No party on the island of Ireland is more committed to the idea of Irish unity. Many members of Sinn Féin were prepared to kill – and spend large portions of their lives in jail as a result – in an attempt to force a united Ireland.
Yet that party is now arguably an impediment to republicans ever winning a border poll. Some republicans will point to Sinn Féin’s remarkable electoral success as evidence against that proposition.
But, as The Farage Paradox demonstrates, electoral success within a limited segment of the population – Sinn Féin’s highest ever vote was 29.4% in the 2017 General Election – is not necessarily an indicator of ability to win more than 50% of the vote in a referendum.
What appeals to a core vote may be the very thing which pushes those not in that category to vote the other way.
It was clear that Gerry Adams was in that category. The belief that he was an IRA leader at a point when some of the worst atrocities were carried out by that organisation meant that he was a hate figure for unionists.
In choosing to replace him with a southern leader who had no IRA background, Sinn Féin might have thought that it had moved significantly to address that issue.
But the events of the last week suggest that the issue is with the party rather than simply its leader.
On Saturday, Mary Lou McDonald walked behind a banner saying ‘England get out of Ireland’ while taking part in New York’s St Patrick’s Day parade. That fact was not reported as a result of a journalist happening to picture the Sinn Féin leader or a member of the public snapping her beside the slogan. Rather, a picture of Ms McDonald behind the banner was posted on Twitter by Sinn Féin’s official account along with the words ‘No explanation needed’.
Evidently, the Sinn Féin press officer who posted the photo thought that this was a positive piece of political propaganda.
In some ways, it is far from the worst gaffe by a political party. The scale of the reaction has surprised many people – and plenty of unionists, because they always assumed that Sinn Féin endorsed the sort of crude ‘Brits out’ mantra on the banner.
Indeed, for many people what the banner endorsed was far less objectionable than Sinn Féin’s continued belief that the Provisional IRA was right to set off bombs which blew apart innocent men, women and children of all faiths and none, and of all political persuasions.
The real political damage wrought by Ms McDonald has been with those who were willing to give Sinn Féin’s new leader the benefit of the doubt or who have been moving to more seriously consider Irish unity.
Three of those (albeit one is a direct political opponent, Colum Eastwood) who spoke at the recent uniting Ireland conference in the Waterfront Hall rapidly came out to denounce what Ms McDonald had done.
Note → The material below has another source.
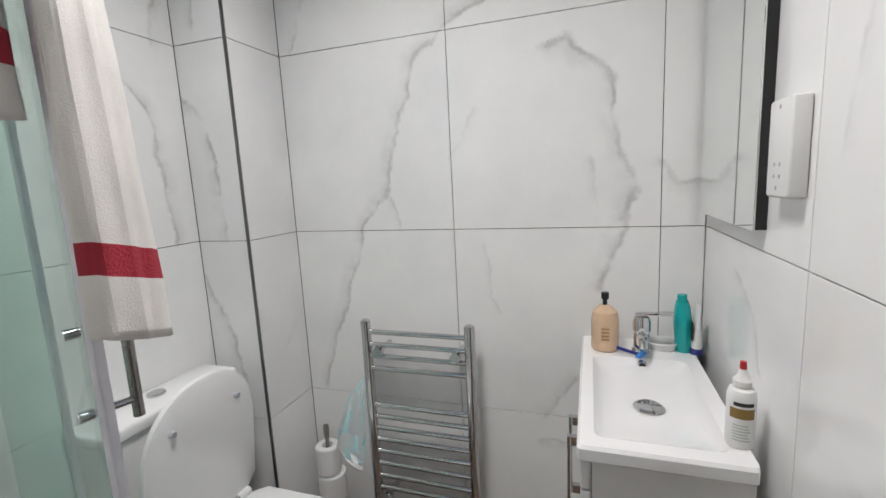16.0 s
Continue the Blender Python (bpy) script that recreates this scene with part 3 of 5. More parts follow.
def drape(name, label, a0, a1, z_in, z_out, mats, stripe=None, fold=0.012, waves=2.0, gather=1.0, out=0.028, seed=0, slant=0.0, slant_in=0.0, hem=None, spread=0.0, lean=0.012, inset=0.0, ripple=0.0, extra=None):
    """A cloth hung over the curved rail from angle a0 to a1; z_in and z_out are where its two ends hang."""
    nu, nv = 26, 60
    r0 = RAD - RAIL
    rnd = random.Random(seed)
    ph = rnd.uniform(0, 6)
    bm, rows = bmesh.new(), []
    l_in, l_out = TOWEL_TOP - z_in, TOWEL_TOP - z_out
    total = l_in + 0.07 + l_out
    for j in range(nv + 1):
        s = total * j / nv
        row = []
        for i in range(nu + 1):
            u = i / nu
            zin, zout = z_in + slant_in * u - ripple * math.sin(5.5 * u + 0.6), z_out + slant * u
            if s < l_in:
                q = 1 - s / l_in
                z, off, far = TOWEL_TOP - 0.008 - (TOWEL_TOP - zin) * q, -0.030, q
            elif s < l_in + 0.07:
                k = (s - l_in) / 0.07 * math.pi
                z, off, far = TOWEL_TOP - 0.008 + 0.012 * math.sin(k), -0.030 * math.cos(k), 0.0
            else:
                q = (s - l_in - 0.07) / l_out
                z, off, far = TOWEL_TOP - 0.008 - (TOWEL_TOP - zout) * q, out, q
            inward = -1 if off < 0 else 1
            wave = fold * (0.35 + 0.65 * far) * math.sin(waves * 2 * math.pi * u + ph + 1.3 * far) * inward
            wave += 0.004 * noise.noise(Vector((u * 6, s * 7, seed)))
            mid = (a0 + a1) / 2 + (0 if inward < 0 else spread * far)
            a = radians(mid + (a0 + (a1 - a0) * u - (a0 + a1) / 2) * (gather + (1 - gather) * min(1, far * 2.2)))
            rr = r0 + off + wave + (lean * far if inward > 0 else -0.01 * far - inset * min(1, far * 4))
            if a <= math.pi / 2:
                row.append(bm.verts.new((CX + rr * math.sin(a), CY - rr * math.cos(a), z)))
            else:
                row.append(bm.verts.new((CX + rr, CY + r0 * (a - math.pi / 2), z)))
        rows.append(row)
    for j in range(nv):
        s = total * (j + 0.5) / nv
        d_out, d_in = total - s, s
        for i in range(nu):
            f = bm.faces.new((rows[j][i], rows[j][i + 1], rows[j + 1][i + 1], rows[j + 1][i]))
            if stripe and (stripe[0] < d_out < stripe[1] or stripe[0] < d_in < stripe[1]):
                f.material_index = 1
            if hem and j == 0:
                f.material_index = 1
    if extra:
        extra(bm)
    ob = tagged(part(name, bm, mats, None, smooth=True), label, "towel")
    so = ob.modifiers.new("thick", "SOLIDIFY")
    so.thickness, so.offset = 0.005, 0
    return ob


def hanging_fold(bm, z0, z1, foot, head, narrow, stripe):
    """The gathered outer half of a towel: a folded hollow hank from the rail down to its hem."""
    outline = [(-0.026, 0.044), (-0.050, 0.006), (-0.060, -0.046), (-0.034, -0.040), (-0.010, -0.048), (0.016, -0.034), (0.040, -0.026), (0.060, -0.008), (0.044, 0.020), (0.020, 0.030), (0.004, 0.050)]
    pts = [Vector((*q, 0)) for q in outline]
    n, rows, nv = len(pts), [], 60
    for j in range(nv + 1):
        f = j / nv
        k = 1 - (1 - narrow) * (1 - f) ** 1.3
        cx, cy = head[0] + (foot[0] - head[0]) * f ** 0.8, head[1] + (foot[1] - head[1]) * f ** 0.8
        row = []
        for i in range(n * 4):
            u = i / 4
            p = pts[int(u) % n].lerp(pts[(int(u) + 1) % n], u % 1)
            p2 = pts[int(u - 0.5) % n].lerp(pts[(int(u - 0.5) + 1) % n], (u - 0.5) % 1)
            p3 = pts[int(u + 0.5) % n].lerp(pts[(int(u + 0.5) + 1) % n], (u + 0.5) % 1)
            p = (p * 2 + p2 + p3) / 4
            w = 1 + 0.10 * noise.noise(Vector((i * 0.35, f * 5, 2))) + 0.05 * math.sin(i * 1.1 + f * 3)
            sag = 0.26 * p.x * f - 0.008 * f
            p = p * 0.88
            row.append(bm.verts.new((cx + p.x * k * w, cy + p.y * k * w, z1 + (z0 - z1) * f - sag)))
        rows.append(row)
    for j in range(nv):
        d = (z1 - z0) * (1 - (j + 0.5) / nv)
        for i in range(n * 4):
            f = bm.faces.new((rows[j][i], rows[j][(i + 1) % (n * 4)], rows[j + 1][(i + 1) % (n * 4)], rows[j + 1][i]))
            if stripe[0] < d < stripe[1]:
                f.material_index = 1
    bm.faces.new(rows[0])


drape("bath_towel", "white bath towel with a red stripe hung over the shower rail", 58, 106, 1.455, 1.93, [TOWEL, STRIPE], (0.066, 0.110), 0.016, 2.2, 0.95, 0.030, 3, slant_in=0.055, inset=0.018,
      extra=lambda bm: hanging_fold(bm, 1.163, 1.975, (0.802, 2.352), (0.794, 2.375), 0.40, (0.080, 0.122)))
drape("blue_towel", "bright blue towel hung over the shower rail behind a white one", 64, 81, 1.80, 1.200, [SKYBLUE], None, 0.010, 1.6, 0.86, 0.033, 5, lean=0.020)
drape("cleaning_cloth", "blue cloth with a green hem hung inside the shower rail", 57, 107, 1.700, 1.945, [SKYBLUE, GREEN_EDGE], None, 0.010, 1.4, 1.0, 0.036, 8, slant_in=-0.045, hem=True, inset=0.068, ripple=0.035)
bm = bmesh.new()
bmesh.ops.create_icosphere(bm, subdivisions=3, radius=1.0)
for v in bm.verts:
    k = 1 + 0.3 * noise.noise(v.co * 3) + 0.2 * noise.noise(v.co * 8)
    v.co = Vector((0.862 + v.co.x * 0.040 * k, 2.74 + v.co.y * 0.06 * k, 2.010 + v.co.z * 0.030 * k))
tagged(part("yellow_cloth", bm, surface("yellow_cloth", (0.75, 0.60, 0.03), 0.9, vary=0.2, grain=150, bump=0.5), None, smooth=True), "small crumpled yellow cloth lying on the shower rail", "cloth")
bm = bmesh.new()
tube(bm, curve_pts([(0.868, 2.78, 1.975), (0.80, 2.80, 1.93), (0.775, 2.80, 1.86), (0.765, 2.79, 1.80)], 6), 0.022, 10)
tagged(part("body_scrubber", bm, TOWEL, None, smooth=True), "white scrubbing cloth hooked on the shower rail", "cloth")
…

Terry Wright, one of the most moderate unionist voices in Northern Ireland, was similarly dismayed by what he saw. The former UUP deputy chairman – who quit in 2013 over the party’s closeness to the DUP – had last month organised a high profile invitation for Ms McDonald to address a large group of ‘civic unionists’ at Queen’s University.
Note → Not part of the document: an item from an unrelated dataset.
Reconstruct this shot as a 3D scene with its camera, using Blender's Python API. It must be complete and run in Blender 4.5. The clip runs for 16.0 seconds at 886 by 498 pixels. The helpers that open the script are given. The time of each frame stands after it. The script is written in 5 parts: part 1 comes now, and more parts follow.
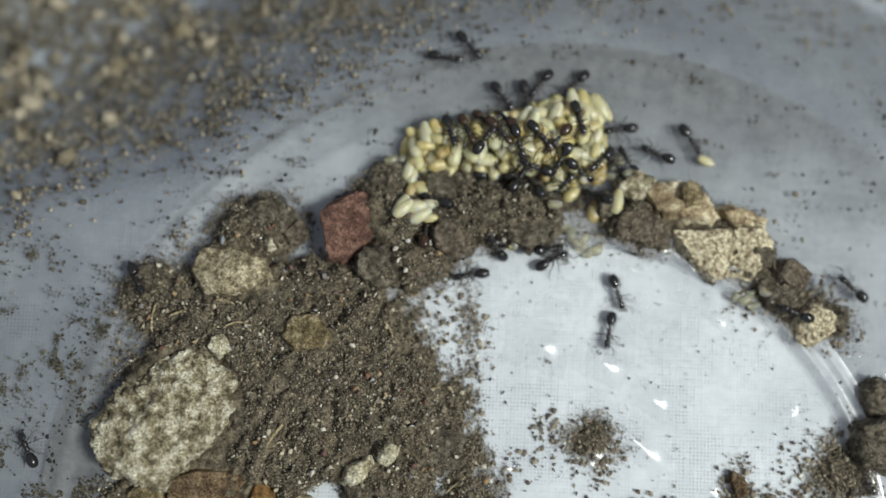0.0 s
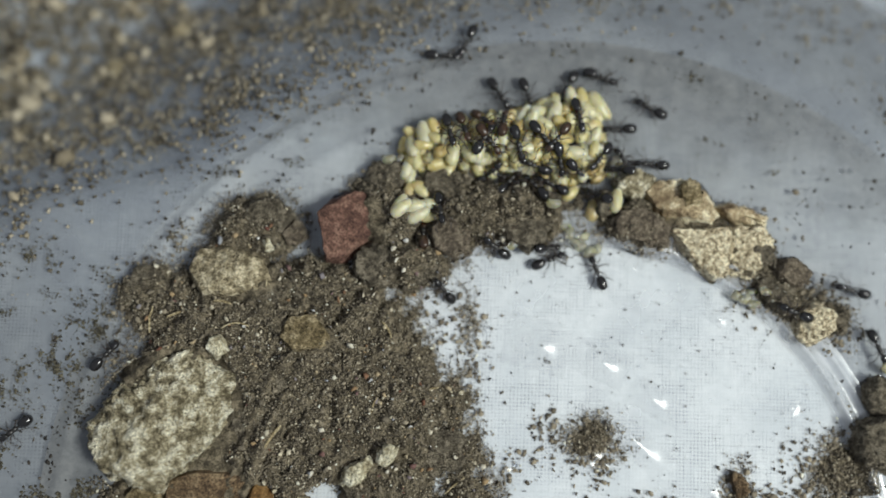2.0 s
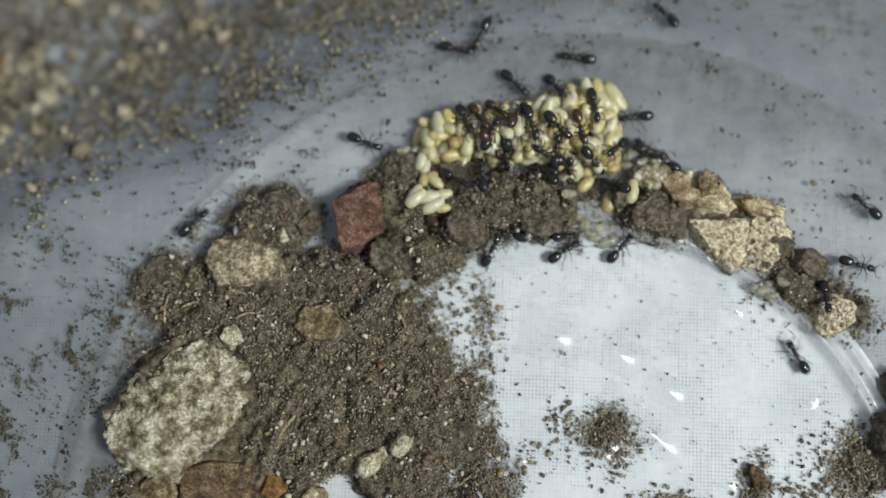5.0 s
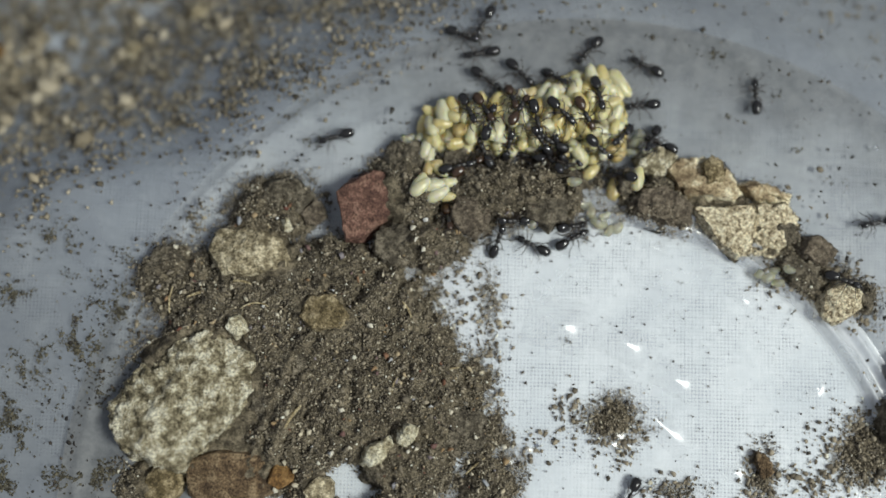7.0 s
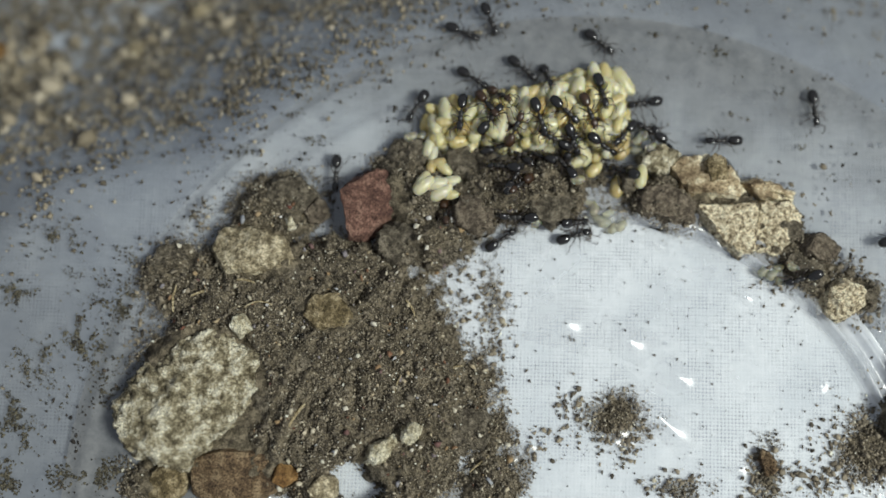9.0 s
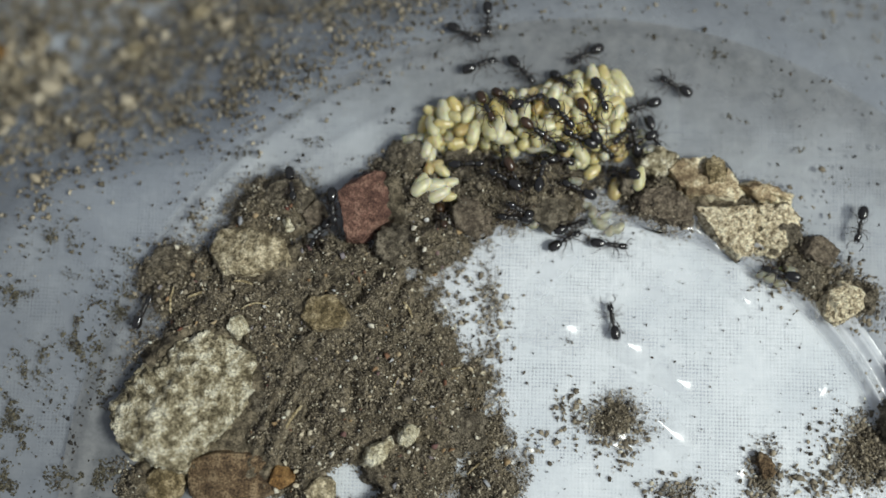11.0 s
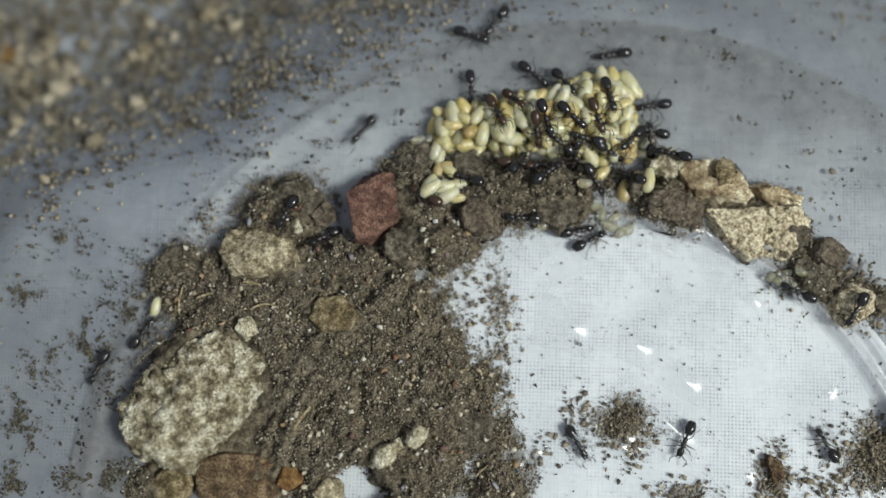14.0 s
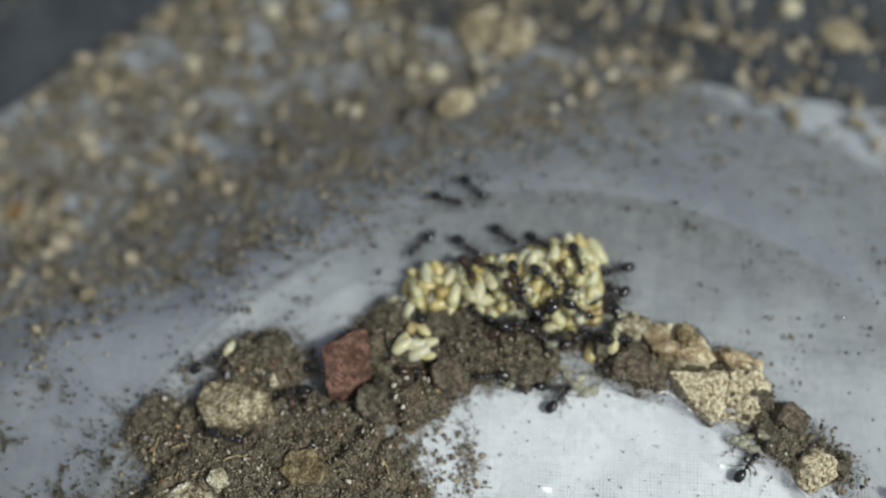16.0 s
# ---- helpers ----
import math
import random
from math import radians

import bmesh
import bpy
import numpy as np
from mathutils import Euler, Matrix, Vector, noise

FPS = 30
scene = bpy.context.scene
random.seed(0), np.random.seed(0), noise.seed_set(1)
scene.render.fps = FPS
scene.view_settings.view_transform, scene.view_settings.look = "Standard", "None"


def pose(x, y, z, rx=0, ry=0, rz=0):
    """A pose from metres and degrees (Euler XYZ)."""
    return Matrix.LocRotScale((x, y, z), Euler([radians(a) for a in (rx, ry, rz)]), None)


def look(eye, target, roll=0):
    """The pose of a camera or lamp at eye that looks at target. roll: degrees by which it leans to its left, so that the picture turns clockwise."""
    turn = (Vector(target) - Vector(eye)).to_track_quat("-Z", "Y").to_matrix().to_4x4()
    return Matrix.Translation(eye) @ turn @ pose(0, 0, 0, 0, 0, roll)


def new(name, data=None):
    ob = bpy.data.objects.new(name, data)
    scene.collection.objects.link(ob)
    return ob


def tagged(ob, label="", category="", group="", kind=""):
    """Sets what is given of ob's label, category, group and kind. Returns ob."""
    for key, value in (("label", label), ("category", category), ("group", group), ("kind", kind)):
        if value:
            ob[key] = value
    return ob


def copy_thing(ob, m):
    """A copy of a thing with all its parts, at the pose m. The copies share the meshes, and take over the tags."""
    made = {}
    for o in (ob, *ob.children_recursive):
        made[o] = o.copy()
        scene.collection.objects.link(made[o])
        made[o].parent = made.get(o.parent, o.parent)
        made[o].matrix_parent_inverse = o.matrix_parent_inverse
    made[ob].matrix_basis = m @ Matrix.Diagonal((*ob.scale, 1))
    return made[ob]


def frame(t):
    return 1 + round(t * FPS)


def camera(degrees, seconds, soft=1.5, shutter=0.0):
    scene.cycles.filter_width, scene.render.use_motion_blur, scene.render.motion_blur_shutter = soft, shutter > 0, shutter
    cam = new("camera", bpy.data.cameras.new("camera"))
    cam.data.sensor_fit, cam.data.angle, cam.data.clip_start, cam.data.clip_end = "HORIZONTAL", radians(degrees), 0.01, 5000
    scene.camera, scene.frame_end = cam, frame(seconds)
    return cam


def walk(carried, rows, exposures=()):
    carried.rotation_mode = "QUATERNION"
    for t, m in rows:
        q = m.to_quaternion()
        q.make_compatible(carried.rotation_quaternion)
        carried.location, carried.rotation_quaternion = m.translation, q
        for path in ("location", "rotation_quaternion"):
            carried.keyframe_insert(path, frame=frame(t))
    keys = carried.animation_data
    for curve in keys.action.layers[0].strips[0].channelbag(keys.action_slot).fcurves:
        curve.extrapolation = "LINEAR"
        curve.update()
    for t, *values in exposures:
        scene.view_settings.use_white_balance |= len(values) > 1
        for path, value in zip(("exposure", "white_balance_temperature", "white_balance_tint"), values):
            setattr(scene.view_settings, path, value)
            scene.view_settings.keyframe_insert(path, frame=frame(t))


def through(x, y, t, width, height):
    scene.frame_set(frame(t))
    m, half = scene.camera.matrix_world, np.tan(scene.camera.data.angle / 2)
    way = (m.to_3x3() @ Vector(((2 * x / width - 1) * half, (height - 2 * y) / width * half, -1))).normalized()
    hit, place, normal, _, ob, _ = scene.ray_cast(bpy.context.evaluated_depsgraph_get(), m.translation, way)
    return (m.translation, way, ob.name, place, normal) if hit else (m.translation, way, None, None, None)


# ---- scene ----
MM = 0.001                       # all plans below are in millimetres

# ---- camera ----
cam = camera(50.5, 16.0, soft=1.6, shutter=0.6)
cam.data.dof.use_dof = True
cam.data.dof.focus_distance = 0.0664
cam.data.dof.aperture_fstop = 8.8
CAMERA_ROWS = [
    (0.00, -0.238, -6.235, 69.440, 6.382, -1.324, 0.307),
    (0.50, -0.352, -5.783, 69.262, 5.864, -1.278, 0.315),
    (1.00, -0.257, -6.379, 69.113, 5.674, -0.165, 0.309),
    (1.50, 0.057, -6.303, 69.194, 6.060, -0.486, 0.185),
    (2.00, 0.238, -6.191, 69.156, 6.355, -1.010, 0.121),
    (2.50, -0.092, -5.740, 69.077, 6.002, -1.656, -0.086),
    (3.00, 0.323, -7.090, 68.884, 6.369, -0.438, 0.046),
    (5.50, 0.402, -7.735, 68.777, 7.003, 0.215, 0.318),
    (6.00, 0.130, -7.900, 68.651, 6.802, 0.468, 0.345),
    (6.50, 0.012, -7.342, 68.634, 6.235, 0.124, 0.140),
    (7.00, -0.000, -7.235, 68.620, 6.019, 0.008, 0.000),
    (7.50, -0.177, -7.195, 68.538, 5.685, 0.253, -0.035),
    (8.00, 0.055, -7.075, 68.695, 5.830, 0.076, -0.193),
    (8.50, -0.080, -7.173, 68.636, 5.654, 0.115, -0.182),
    (9.00, -0.172, -7.231, 68.615, 5.912, 0.083, -0.139),
    (11.50, 0.261, -7.246, 68.553, 6.040, 0.278, 0.016),
    (12.00, -0.065, -7.306, 68.523, 5.881, 0.261, -0.032),
    (12.50, -0.260, -7.350, 68.389, 5.854, 0.370, -0.027),
    (13.00, -0.374, -7.275, 68.424, 5.689, 0.541, 0.047),
    (13.50, -0.254, -7.300, 68.406, 5.911, 0.592, 0.102),
    (14.00, -0.037, -7.398, 68.445, 6.273, 0.564, 0.163),
    (14.50, 0.476, -7.500, 68.688, 7.377, 0.320, 0.218),
    (14.80, 0.900, -7.200, 68.800, 8.150, -0.050, 0.250),
    (14.83, 0.900, -7.200, 68.800, 8.150, -0.050, 0.250),
    (15.00, 0.880, -6.580, 69.040, 10.630, -0.010, 0.370),
    (15.50, 1.210, -6.990, 69.180, 11.960, -0.330, 0.370),
    (15.80, 1.260, -7.100, 69.290, 12.520, -0.620, 0.385),
    (15.88, 2.266, -7.348, 70.401, 14.242, 0.354, 0.982),
    (15.96, 3.035, -7.537, 71.249, 15.556, 1.097, 1.437),
    (16.00, 3.090, -7.550, 71.310, 15.650, 1.150, 1.470),
]
walk(cam, [(t, pose(x * MM, y * MM, z * MM, rx, ry, rz)) for t, x, y, z, rx, ry, rz in CAMERA_ROWS])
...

This week he said that Ms McDonald’s support for the sentiment on the banner was contrary to her stated vision for a ‘new Ireland’ of equals and questioned whether her inclusive words last month were “expedient rhetoric designed to mask strategic and political intentions that are worrying in their implications”.
Tone-deaf to the reaction, Sinn Fein’s immediate response was to dismiss the widespread criticism as “faux outrage”.
Whether explicitly or implicitly, at the heart of most of the criticism of the banner’s slogan was the fear that it implied that partition was somehow an English problem.
At best, that betrayed ignorance of the agreement to which Sinn Féin subscribed in 1998 - that it is for the people of the island of Ireland alone to decide whether partition continues - and at worst it was some sort of dog-whistle of endorsement to a sectarian philosophy which uses ‘England’ as a euphemism for unionists.
Sinn Féin insist that is not the case, and the likelihood is that this was a gaffe by a southern leader who failed to comprehend the significance of the banner.
The party is unlikely to lose many, if any, votes over the row. If anything, that incentivises this sort of behaviour - for both unionists and nationalists - because it reaps electoral rewards.
But that reinforces The Farage Paradox. Sinn Féin’s nous for electoral politics could here be at the expense of its grand goal of Irish unity, which will involve persuading those who now don’t support Irish unity
If unionism and nationalism are serious about winning a border poll, they will be strategically reaching beyond those whose referendum votes are already in the bag.
For all the talk, at this point the evidence suggests that both the DUP and Sinn Féin are still largely concentrating on electoral politics.
If a border poll is held while Mary Lou McDonald is Sinn Féin’s leader, will the official unity campaign view her as its key asset – or be attempting to keep her canvassing republican heartlands and away from the media?